Most of the rabies virus circulating in dogs in western and central Africa comes from a common ancestor introduced to the continent around 200 years ago, probably by European colonialists.

In the current issue of Journal of General Virology a team of scientists from Africa, USA and France report that within this common ancestry there are distinct subspecies at country level and that there is only limited movement of virus between localities.

These factors mean that, if neighbouring countries collaborate, a progressive strategy to eliminate rabies from this area of sub-Saharan Africa is possible.

Rabies causes over 24,000 deaths a year in Africa, mostly in poor rural communities and of children. Rabies prevention and treatment are costly and the necessary resources often scarce or inadequate. Controlling rabies in dogs, the main agents of rabies spread, is therefore an important part of any rabies eradication programme.

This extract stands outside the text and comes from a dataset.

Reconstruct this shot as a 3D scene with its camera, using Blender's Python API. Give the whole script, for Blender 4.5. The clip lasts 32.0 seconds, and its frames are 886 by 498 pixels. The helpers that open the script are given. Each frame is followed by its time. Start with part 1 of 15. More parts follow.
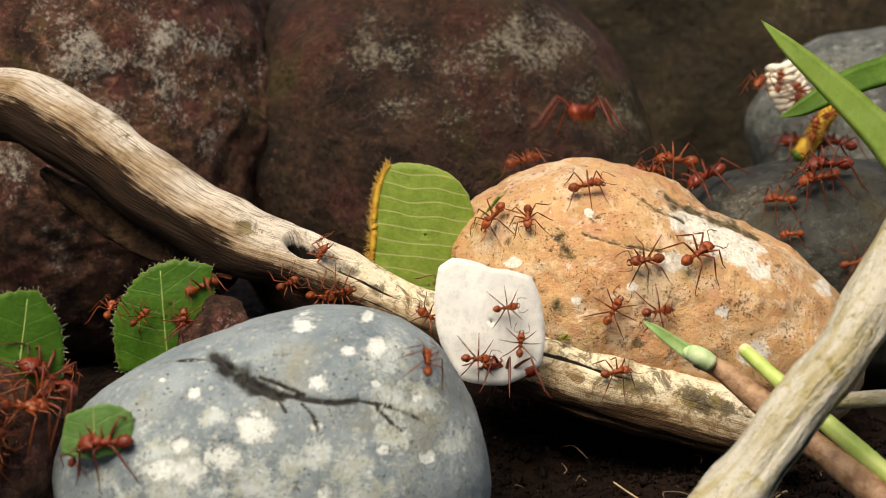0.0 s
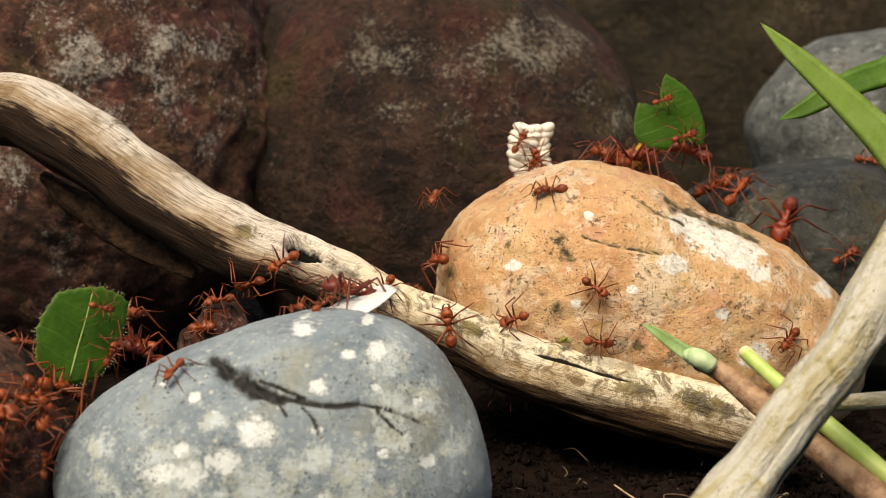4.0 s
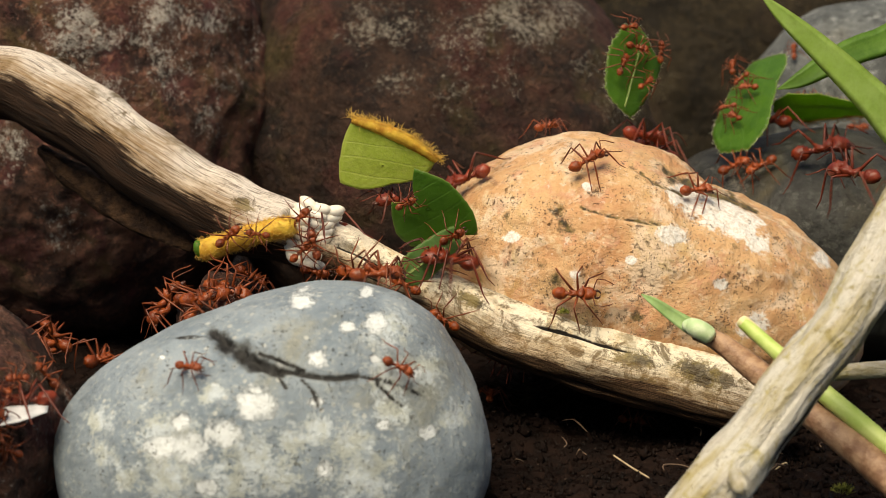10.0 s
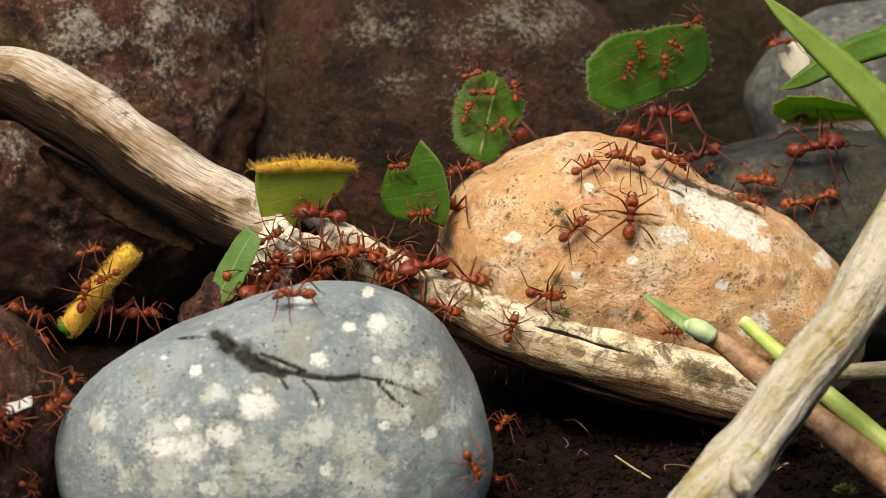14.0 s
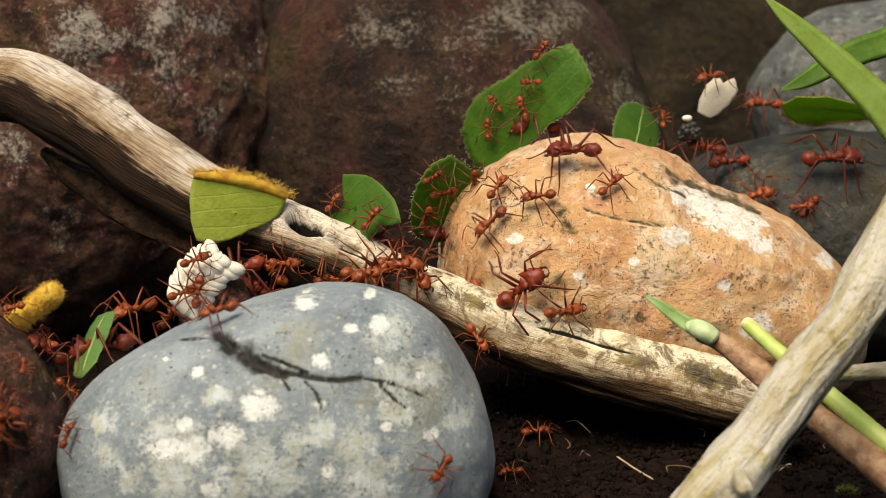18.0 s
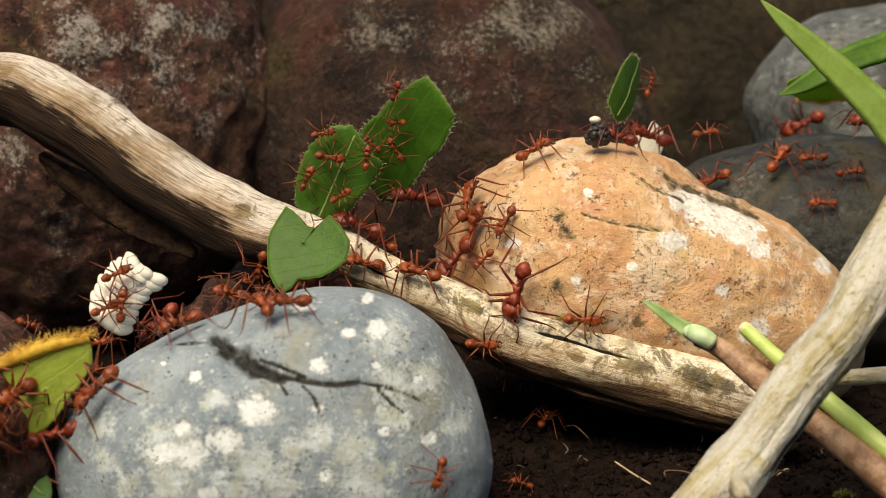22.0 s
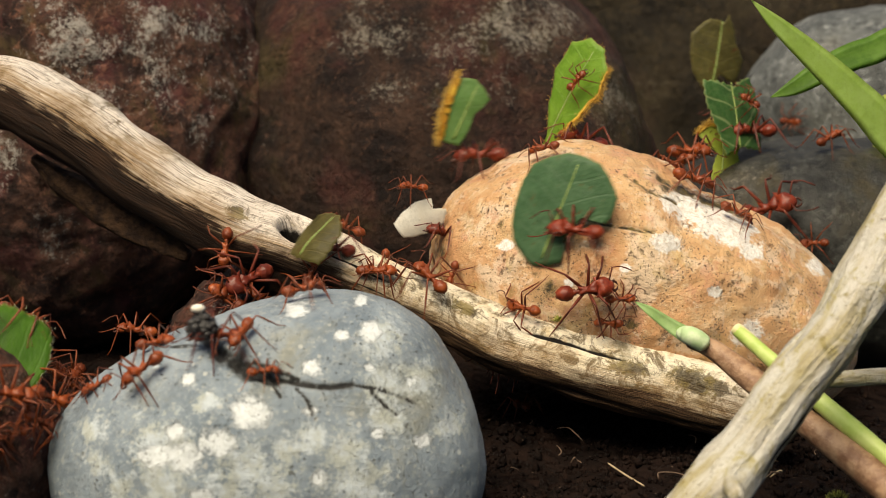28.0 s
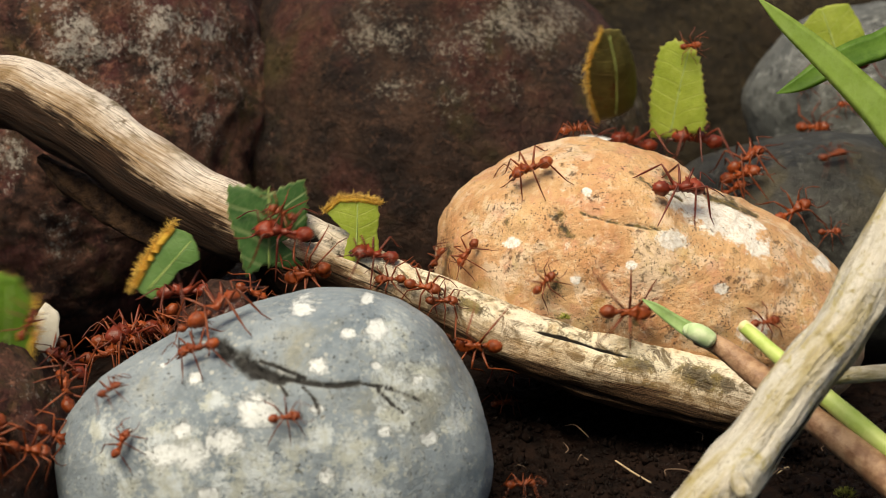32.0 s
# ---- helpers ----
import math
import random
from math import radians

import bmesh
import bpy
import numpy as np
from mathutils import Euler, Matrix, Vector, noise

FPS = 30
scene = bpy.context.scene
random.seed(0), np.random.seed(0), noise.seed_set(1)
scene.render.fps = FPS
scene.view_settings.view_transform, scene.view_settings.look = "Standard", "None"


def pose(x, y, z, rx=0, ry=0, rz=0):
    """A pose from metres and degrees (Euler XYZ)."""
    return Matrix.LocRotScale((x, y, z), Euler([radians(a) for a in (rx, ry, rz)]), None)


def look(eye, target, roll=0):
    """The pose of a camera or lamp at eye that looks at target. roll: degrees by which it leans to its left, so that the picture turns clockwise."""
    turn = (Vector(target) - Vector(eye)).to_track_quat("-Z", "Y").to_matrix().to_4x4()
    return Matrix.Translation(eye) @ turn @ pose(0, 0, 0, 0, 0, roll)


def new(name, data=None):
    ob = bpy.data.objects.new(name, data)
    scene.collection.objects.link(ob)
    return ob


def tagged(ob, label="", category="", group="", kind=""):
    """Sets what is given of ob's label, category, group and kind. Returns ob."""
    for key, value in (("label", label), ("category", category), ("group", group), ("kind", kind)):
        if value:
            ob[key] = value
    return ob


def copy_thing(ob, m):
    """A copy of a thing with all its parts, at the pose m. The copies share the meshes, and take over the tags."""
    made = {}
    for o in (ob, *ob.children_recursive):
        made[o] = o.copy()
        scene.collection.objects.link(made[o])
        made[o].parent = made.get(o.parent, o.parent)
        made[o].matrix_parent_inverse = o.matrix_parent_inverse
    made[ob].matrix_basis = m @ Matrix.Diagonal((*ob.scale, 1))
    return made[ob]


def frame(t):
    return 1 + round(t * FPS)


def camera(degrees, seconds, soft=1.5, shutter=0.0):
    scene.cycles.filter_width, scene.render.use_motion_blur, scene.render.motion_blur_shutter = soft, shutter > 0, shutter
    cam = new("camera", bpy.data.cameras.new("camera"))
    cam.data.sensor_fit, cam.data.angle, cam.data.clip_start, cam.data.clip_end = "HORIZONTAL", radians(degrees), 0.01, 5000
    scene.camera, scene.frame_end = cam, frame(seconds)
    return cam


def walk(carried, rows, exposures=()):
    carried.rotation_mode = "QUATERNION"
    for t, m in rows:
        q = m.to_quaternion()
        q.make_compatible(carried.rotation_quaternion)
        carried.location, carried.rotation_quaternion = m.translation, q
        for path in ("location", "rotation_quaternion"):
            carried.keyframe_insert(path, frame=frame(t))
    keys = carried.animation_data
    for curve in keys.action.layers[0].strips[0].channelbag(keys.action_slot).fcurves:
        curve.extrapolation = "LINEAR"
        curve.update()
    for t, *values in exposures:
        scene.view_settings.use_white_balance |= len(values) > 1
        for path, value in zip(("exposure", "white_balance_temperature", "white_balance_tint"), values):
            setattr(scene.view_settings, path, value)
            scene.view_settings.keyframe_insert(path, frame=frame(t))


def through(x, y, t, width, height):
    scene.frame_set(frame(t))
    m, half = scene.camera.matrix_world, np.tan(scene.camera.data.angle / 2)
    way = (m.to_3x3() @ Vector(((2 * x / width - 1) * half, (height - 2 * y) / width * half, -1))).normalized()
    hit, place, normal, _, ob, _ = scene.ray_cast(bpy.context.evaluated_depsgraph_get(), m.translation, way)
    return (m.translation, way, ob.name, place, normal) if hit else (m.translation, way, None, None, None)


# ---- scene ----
cam = camera(30, 32.0, soft=0.6, shutter=0.5)
# One tripod pose that is nudged: tilt, roll and pan in degrees.
PATH = [
    (0, pose(0, -0.2167, 0.0722, 80.845, -0.443, 0.090)),
    (0.5, pose(0, -0.2167, 0.0722, 80.870, -0.447, 0.106)),
    (1, pose(0, -0.2167, 0.0722, 80.900, -0.451, 0.077)),
    (1.5, pose(0, -0.2167, 0.0722, 80.865, -0.374, 0.055)),
    (2, pose(0, -0.2167, 0.0722, 80.862, -0.399, -0.012)),
    (2.5, pose(0, -0.2167, 0.0722, 80.884, -0.361, -0.028)),
    (3, pose(0, -0.2167, 0.0722, 80.941, -0.354, -0.080)),
    (3.5, pose(0, -0.2167, 0.0722, 80.952, -0.309, 0.006)),
    (5.5, pose(0, -0.2167, 0.0722, 80.985, -0.206, 0.087)),
    (6, pose(0, -0.2167, 0.0722, 80.927, -0.205, 0.044)),
    (6.5, pose(0, -0.2167, 0.0722, 80.887, -0.169, 0.030)),
    (7, pose(0, -0.2167, 0.0722, 80.881, -0.162, -0.025)),
    (7.5, pose(0, -0.2167, 0.0722, 80.790, -0.111, -0.023)),
    (8, pose(0, -0.2167, 0.0722, 80.596, -0.078, 0.032)),
    (8.5, pose(0, -0.2167, 0.0722, 80.452, -0.068, -0.012)),
    (9, pose(0, -0.2167, 0.0722, 80.226, -0.054, -0.092)),
    (9.5, pose(0, -0.2167, 0.0722, 80.137, -0.049, -0.108)),
    (10, pose(0, -0.2167, 0.0722, 79.980, 0.013, -0.038)),
    (10.5, pose(0, -0.2167, 0.0722, 79.973, 0.046, -0.043)),
    (11, pose(0, -0.2167, 0.0722, 79.980, 0.018, -0.029)),
    (11.5, pose(0, -0.2167, 0.0722, 79.977, 0.023, -0.029)),
    (12, pose(0, -0.2167, 0.0722, 79.976, 0.028, -0.001)),
    (12.5, pose(0, -0.2167, 0.0722, 79.966, 0.028, -0.004)),
    (13, pose(0, -0.2167, 0.0722, 80.000, 0.000, 0.000)),
    (13.5, pose(0, -0.2167, 0.0722, 80.009, 0.024, -0.007)),
    (14, pose(0, -0.2167, 0.0722, 79.990, 0.025, 0.011)),
    (14.5, pose(0, -0.2167, 0.0722, 79.996, 0.030, 0.025)),
    (16.5, pose(0, -0.2167, 0.0722, 80.021, 0.087, 0.093)),
    (17, pose(0, -0.2167, 0.0722, 80.032, 0.097, 0.066)),
    (17.5, pose(0, -0.2167, 0.0722, 80.032, 0.094, 0.081)),
    (18, pose(0, -0.2167, 0.0722, 80.032, 0.103, 0.060)),
    (18.5, pose(0, -0.2167, 0.0722, 80.085, 0.052, 0.028)),
    (19, pose(0, -0.2167, 0.0722, 80.111, 0.078, 0.012)),
    (19.5, pose(0, -0.2167, 0.0722, 80.115, 0.055, 0.012)),
    (20, pose(0, -0.2167, 0.0722, 80.141, 0.076, 0.005)),
    (20.5, pose(0, -0.2167, 0.0722, 80.157, 0.057, -0.010)),
    (21, pose(0, -0.2167, 0.0722, 80.175, 0.082, -0.019)),
    (21.5, pose(0, -0.2167, 0.0722, 80.190, 0.067, -0.016)),
    (22, pose(0, -0.2167, 0.0722, 80.193, 0.052, -0.007)),
    (22.5, pose(0, -0.2167, 0.0722, 80.189, 0.096, -0.021)),
    (23, pose(0, -0.2167, 0.0722, 80.204, 0.088, 0.002)),
    (23.5, pose(0, -0.2167, 0.0722, 80.164, 0.126, -0.049)),
    (24, pose(0, -0.2167, 0.0722, 80.100, 0.065, -0.111)),
    (24.5, pose(0, -0.2167, 0.0722, 80.156, 0.073, -0.168)),
    (25, pose(0, -0.2167, 0.0722, 80.130, 0.110, -0.110)),
    (25.5, pose(0, -0.2167, 0.0722, 80.125, 0.171, -0.107)),
    (27.5, pose(0, -0.2167, 0.0722, 80.276, 0.147, -0.277)),
    (28, pose(0, -0.2167, 0.0722, 80.269, 0.112, -0.259)),
    (28.5, pose(0, -0.2167, 0.0722, 80.247, 0.163, -0.299)),
    (29, pose(0, -0.2167, 0.0722, 80.181, 0.198, -0.249)),
    (29.5, pose(0, -0.2167, 0.0722, 80.164, 0.283, -0.156)),
    (30, pose(0, -0.2167, 0.0722, 80.152, 0.290, -0.187)),
    (30.5, pose(0, -0.2167, 0.0722, 80.123, 0.327, -0.151)),
    (31, pose(0, -0.2167, 0.0722, 80.168, 0.275, -0.078)),
    (31.5, pose(0, -0.2167, 0.0722, 80.163, 0.322, 0.020)),
    (32, pose(0, -0.2167, 0.0722, 80.195, 0.376, -0.092)),
]
cam.data.dof.use_dof = True
cam.data.dof.focus_distance = 0.236
cam.data.dof.aperture_fstop = 38
walk(cam, PATH)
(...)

The team analysed 182 samples of dog rabies virus from 27 African countries taken over a time period of 29 years. Their analyses showed that the samples were of two types, which they call "Africa 1" and “Africa 2” with different geographical distribution and history, indicating a clear distinction between rabies viruses circulating in North Africa and those circulating in West/Central Africa. It appeared that “Africa 2” was introduced into the eastern part of West/Central Africa – probably in Chad – around 200 years ago and from there spread over the whole region, moving westwards and southwards, over a 100-year period. This spread follows the pattern of French colonial expansion in Africa. Distinct subpopulations of the virus exist in the different African countries and there is very little evidence that there is much movement of the virus among localities.

Dr Hervé Bourhy, from the Institut Pasteur in Paris who led the research said:

“Some scientists have suggested that rabies outbreaks in Africa might be caused by “superspreader” dogs, transmitting the disease over large distances. Our findings show that this is extremely unlikely as there is strong geographical clustering of the dog rabies subspecies and the time-scale for diffusion of the virus is measured in decades. Similarly, people transporting dogs, some of them eventually becoming infectious or in incubation, over this vast region does not seem to have had much, if any, impact on the spread of disease”.

Chiraz Talbi, the researcher who carried out the analysis, added: “Rabies kills a patient, most often a child, every 20 minutes in Africa. By identifying the species of the virus that is the most prevalent and demonstrating how it spreads through the region, we have shown that, with collaboration, it should be possible for African countries to eliminate rabies by controlling dog rabies”.